Although global markets have been marked by turbulence this year, Colombian pension funds posted double-digit returns during the first quarter. That is the picture reflected in figures recently published by the pension fund managers’ trade association, Asofondos.
In a statement, the organization—which represents the AFPs Colfondos, Porvenir, Protección, and Skandia—reported that pension fund assets closed March 2025 with a total value of 467.7 trillion Colombian pesos (about USD 109.89 billion). This represents 11% growth compared to the 421.3 trillion pesos (USD 99 billion) reported in March 2024.
“This growth reflects not only returns (which totaled 38 trillion pesos over the past 12 months) but also that contributions exceeded withdrawals by 8 trillion pesos,” said Andrés Velasco, president of Asofondos, in the release.
The association also highlighted the performance of pension savings.
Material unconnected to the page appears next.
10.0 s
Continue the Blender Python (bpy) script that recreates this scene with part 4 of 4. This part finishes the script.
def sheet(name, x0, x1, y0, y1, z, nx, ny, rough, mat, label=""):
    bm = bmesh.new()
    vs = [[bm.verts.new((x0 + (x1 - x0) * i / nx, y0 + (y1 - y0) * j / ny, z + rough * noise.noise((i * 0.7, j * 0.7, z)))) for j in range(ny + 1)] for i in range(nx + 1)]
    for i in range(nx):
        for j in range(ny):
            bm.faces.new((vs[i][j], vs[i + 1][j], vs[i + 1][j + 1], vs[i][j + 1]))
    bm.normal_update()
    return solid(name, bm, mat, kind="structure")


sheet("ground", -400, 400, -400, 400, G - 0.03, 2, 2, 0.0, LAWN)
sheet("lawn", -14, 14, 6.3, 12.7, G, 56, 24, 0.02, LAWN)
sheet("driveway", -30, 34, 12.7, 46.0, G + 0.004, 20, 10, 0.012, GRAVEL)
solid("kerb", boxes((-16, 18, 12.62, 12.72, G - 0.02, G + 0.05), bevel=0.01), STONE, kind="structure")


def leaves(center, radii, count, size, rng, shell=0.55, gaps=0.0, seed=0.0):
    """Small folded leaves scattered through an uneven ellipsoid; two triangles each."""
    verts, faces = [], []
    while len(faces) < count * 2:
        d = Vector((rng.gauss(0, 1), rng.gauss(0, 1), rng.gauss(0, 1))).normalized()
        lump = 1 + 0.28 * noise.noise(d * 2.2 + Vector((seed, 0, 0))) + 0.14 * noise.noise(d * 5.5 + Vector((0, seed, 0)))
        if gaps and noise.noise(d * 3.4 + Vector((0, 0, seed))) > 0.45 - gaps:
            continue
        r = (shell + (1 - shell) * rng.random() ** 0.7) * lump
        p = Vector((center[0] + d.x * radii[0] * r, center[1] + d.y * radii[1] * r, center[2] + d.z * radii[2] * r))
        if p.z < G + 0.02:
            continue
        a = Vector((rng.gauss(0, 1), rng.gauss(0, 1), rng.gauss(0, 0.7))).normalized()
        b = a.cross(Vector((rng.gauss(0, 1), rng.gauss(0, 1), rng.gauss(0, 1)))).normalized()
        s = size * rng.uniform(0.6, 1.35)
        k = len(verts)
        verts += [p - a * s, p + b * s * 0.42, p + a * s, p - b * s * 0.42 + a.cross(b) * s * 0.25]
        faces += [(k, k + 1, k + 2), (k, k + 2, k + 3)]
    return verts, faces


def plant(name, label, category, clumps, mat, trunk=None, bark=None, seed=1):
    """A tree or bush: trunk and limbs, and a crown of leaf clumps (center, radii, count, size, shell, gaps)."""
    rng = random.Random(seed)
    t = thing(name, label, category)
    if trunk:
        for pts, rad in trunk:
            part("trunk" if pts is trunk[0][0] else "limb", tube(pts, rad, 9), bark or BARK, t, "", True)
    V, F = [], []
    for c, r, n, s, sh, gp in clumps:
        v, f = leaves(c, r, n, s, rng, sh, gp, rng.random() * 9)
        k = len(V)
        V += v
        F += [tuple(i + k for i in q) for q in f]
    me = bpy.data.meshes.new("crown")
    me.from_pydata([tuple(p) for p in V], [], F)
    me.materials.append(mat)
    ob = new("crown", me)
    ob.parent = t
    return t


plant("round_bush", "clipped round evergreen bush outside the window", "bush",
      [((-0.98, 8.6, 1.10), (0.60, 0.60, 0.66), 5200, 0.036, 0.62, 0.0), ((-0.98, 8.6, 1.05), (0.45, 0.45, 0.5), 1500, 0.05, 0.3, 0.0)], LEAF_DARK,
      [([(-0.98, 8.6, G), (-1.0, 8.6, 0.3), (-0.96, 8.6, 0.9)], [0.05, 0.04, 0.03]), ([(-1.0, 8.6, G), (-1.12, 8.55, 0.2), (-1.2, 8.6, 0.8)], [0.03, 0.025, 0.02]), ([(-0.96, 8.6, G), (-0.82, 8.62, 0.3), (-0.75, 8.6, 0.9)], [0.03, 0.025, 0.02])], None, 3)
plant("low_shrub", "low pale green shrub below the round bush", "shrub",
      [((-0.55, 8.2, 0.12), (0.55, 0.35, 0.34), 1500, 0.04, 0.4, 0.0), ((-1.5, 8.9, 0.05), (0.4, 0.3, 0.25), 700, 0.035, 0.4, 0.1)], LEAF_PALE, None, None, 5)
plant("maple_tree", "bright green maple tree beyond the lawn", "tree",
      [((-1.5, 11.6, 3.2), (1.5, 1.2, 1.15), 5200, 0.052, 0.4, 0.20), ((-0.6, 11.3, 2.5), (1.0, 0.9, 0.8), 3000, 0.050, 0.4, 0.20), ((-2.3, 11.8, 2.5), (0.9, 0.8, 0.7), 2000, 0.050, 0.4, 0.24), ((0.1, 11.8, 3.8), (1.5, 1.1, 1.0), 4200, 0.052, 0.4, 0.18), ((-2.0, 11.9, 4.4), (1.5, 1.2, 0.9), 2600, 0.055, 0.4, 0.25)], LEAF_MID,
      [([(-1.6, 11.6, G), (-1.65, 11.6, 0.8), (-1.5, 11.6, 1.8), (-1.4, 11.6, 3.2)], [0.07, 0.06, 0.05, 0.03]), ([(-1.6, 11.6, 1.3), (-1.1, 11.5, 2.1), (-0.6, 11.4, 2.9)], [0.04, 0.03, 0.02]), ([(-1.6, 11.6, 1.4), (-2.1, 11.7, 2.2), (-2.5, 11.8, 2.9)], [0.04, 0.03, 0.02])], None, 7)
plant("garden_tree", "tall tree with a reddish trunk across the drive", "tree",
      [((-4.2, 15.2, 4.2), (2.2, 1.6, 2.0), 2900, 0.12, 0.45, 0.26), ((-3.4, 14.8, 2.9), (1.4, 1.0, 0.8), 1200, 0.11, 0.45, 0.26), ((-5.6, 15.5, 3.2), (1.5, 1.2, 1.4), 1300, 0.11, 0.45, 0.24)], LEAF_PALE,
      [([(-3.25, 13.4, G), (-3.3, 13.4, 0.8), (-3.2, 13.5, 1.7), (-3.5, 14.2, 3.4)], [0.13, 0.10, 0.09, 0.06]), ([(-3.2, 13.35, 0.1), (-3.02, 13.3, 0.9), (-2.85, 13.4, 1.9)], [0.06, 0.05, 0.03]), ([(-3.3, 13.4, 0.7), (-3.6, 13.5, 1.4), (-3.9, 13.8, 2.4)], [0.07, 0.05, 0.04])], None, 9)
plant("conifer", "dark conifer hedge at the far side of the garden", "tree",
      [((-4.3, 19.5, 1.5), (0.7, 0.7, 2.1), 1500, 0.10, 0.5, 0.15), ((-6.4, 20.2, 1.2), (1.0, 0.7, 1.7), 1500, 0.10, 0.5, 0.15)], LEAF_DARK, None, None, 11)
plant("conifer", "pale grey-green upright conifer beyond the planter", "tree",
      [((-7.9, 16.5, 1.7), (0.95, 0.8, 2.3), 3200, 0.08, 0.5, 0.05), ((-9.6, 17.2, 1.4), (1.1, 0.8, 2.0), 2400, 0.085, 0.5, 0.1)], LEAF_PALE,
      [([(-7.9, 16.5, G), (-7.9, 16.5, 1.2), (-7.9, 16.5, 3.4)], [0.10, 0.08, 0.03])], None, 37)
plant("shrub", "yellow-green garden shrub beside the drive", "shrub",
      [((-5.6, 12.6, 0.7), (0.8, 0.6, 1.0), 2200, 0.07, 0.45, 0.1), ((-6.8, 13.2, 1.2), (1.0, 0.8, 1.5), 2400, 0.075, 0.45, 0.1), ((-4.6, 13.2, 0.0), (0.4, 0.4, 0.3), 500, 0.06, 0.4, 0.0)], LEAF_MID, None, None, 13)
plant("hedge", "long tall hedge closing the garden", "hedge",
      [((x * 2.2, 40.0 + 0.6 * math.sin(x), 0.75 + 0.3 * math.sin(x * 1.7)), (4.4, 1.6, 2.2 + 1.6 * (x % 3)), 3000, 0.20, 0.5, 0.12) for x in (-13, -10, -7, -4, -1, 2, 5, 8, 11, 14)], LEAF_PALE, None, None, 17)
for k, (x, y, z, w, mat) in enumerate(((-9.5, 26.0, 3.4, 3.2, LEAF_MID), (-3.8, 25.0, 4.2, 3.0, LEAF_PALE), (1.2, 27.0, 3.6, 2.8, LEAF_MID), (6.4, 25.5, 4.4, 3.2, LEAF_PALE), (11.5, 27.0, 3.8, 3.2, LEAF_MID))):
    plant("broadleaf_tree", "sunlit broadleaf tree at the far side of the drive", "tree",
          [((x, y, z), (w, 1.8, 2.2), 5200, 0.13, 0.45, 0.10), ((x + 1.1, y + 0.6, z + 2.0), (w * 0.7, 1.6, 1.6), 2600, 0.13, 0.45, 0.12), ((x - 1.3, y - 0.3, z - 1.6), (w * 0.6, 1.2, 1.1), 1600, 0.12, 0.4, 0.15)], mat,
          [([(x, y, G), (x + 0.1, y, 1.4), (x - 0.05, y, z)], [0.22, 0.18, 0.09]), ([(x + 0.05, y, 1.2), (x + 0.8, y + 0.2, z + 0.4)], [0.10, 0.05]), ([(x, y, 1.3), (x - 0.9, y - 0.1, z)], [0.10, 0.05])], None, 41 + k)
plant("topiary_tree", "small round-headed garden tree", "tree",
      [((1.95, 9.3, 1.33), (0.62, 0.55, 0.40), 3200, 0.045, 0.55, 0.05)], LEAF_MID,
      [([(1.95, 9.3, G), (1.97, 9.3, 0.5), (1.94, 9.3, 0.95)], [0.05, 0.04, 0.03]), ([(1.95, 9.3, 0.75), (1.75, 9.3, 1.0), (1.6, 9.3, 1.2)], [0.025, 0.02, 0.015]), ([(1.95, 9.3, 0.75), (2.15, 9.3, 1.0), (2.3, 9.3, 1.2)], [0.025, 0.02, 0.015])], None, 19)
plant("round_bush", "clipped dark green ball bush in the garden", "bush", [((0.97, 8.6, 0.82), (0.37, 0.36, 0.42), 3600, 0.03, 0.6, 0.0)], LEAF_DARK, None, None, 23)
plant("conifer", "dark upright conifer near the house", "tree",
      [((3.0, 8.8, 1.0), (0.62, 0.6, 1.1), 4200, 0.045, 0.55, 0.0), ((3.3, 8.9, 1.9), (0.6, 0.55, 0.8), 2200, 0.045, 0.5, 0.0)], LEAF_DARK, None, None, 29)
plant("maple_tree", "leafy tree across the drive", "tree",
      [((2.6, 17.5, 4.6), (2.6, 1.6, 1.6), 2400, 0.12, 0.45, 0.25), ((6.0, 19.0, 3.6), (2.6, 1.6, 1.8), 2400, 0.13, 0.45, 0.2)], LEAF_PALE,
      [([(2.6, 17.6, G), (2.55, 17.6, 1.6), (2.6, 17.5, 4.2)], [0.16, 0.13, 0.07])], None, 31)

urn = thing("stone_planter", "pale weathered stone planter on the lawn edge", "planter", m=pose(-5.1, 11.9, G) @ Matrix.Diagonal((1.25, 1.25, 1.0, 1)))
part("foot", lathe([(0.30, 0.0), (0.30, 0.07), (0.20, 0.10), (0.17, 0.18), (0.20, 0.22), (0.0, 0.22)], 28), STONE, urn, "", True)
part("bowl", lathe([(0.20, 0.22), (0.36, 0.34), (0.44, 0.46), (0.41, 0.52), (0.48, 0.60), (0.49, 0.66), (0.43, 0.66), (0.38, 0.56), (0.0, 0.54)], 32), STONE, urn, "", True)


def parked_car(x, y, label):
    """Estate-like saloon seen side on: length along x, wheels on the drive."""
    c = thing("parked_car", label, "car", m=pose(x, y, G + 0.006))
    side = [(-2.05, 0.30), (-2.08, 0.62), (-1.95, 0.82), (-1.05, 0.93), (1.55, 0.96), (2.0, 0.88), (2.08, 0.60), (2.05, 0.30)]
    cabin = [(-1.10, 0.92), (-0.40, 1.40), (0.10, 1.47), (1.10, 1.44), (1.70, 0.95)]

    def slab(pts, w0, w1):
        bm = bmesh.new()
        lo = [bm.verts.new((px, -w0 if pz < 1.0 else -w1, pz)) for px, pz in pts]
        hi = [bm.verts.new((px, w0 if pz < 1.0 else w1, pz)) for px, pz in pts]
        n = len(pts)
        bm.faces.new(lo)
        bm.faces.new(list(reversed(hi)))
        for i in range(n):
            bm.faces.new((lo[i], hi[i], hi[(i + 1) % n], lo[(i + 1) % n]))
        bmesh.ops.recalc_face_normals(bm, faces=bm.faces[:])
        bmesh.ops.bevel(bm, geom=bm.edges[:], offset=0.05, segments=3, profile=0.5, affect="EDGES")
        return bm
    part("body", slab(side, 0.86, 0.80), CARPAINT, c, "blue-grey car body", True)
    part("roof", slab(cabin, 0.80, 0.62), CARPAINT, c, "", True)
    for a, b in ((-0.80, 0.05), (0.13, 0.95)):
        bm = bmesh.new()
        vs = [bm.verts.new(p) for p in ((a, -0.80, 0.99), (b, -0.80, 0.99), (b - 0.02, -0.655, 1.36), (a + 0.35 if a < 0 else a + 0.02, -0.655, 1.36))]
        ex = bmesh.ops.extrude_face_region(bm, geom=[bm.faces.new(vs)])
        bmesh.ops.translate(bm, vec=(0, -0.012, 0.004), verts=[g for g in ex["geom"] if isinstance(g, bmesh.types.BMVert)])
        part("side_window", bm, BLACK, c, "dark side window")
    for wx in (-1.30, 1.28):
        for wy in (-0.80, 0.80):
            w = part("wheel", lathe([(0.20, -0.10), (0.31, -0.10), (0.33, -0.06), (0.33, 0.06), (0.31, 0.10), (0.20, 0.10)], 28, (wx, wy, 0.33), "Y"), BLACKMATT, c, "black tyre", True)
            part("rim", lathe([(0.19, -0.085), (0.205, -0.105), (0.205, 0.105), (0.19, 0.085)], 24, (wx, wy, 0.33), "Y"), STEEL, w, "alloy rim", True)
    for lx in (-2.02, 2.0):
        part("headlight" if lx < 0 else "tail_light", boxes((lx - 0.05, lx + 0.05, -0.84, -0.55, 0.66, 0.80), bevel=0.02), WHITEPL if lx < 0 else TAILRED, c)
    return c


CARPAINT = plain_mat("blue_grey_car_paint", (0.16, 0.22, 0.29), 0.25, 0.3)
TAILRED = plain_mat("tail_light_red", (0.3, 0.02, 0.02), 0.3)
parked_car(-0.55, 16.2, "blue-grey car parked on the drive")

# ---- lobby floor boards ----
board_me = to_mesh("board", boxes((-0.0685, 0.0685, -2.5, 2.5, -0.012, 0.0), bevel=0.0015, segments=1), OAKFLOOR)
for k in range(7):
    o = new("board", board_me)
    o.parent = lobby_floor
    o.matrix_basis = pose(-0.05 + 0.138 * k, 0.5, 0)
Between January and March, returns reached 250 billion pesos (approximately USD 59 million).
“This means that, had there been no additional contributions or withdrawals, the fund would still have grown by 250 billion pesos,” the executive explained.
Velasco emphasized that these results come amid a backdrop of uncertainty.
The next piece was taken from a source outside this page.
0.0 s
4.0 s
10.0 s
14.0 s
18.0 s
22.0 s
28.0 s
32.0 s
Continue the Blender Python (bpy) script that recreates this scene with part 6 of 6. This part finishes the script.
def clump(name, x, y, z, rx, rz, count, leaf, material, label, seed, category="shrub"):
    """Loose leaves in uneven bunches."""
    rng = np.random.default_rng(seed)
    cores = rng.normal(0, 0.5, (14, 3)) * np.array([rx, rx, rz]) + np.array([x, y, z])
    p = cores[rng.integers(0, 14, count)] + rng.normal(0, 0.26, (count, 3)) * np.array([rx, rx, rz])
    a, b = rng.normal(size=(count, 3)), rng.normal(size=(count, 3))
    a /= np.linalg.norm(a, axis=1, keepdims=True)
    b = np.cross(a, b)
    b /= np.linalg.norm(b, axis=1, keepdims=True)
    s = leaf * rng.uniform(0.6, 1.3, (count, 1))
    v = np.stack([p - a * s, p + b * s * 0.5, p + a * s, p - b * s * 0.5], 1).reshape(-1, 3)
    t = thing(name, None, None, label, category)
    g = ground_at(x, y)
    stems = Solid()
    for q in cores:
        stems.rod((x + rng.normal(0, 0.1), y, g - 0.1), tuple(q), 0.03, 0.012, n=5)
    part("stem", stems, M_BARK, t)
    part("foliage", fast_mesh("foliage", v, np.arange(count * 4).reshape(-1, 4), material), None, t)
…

“So far, 2025 has been—and will continue to be—a very volatile, uncertain, and challenging year for financial and capital markets,” he warned.
In this context, the economist stressed the importance of portfolio diversification in investment management.
“In the first quarter, we saw strong gains on the Colombian Stock Exchange, as well as in other Latin American and European markets, while U.S. stock indexes saw declines. Not putting all our eggs in one basket allowed for a consolidated positive result.”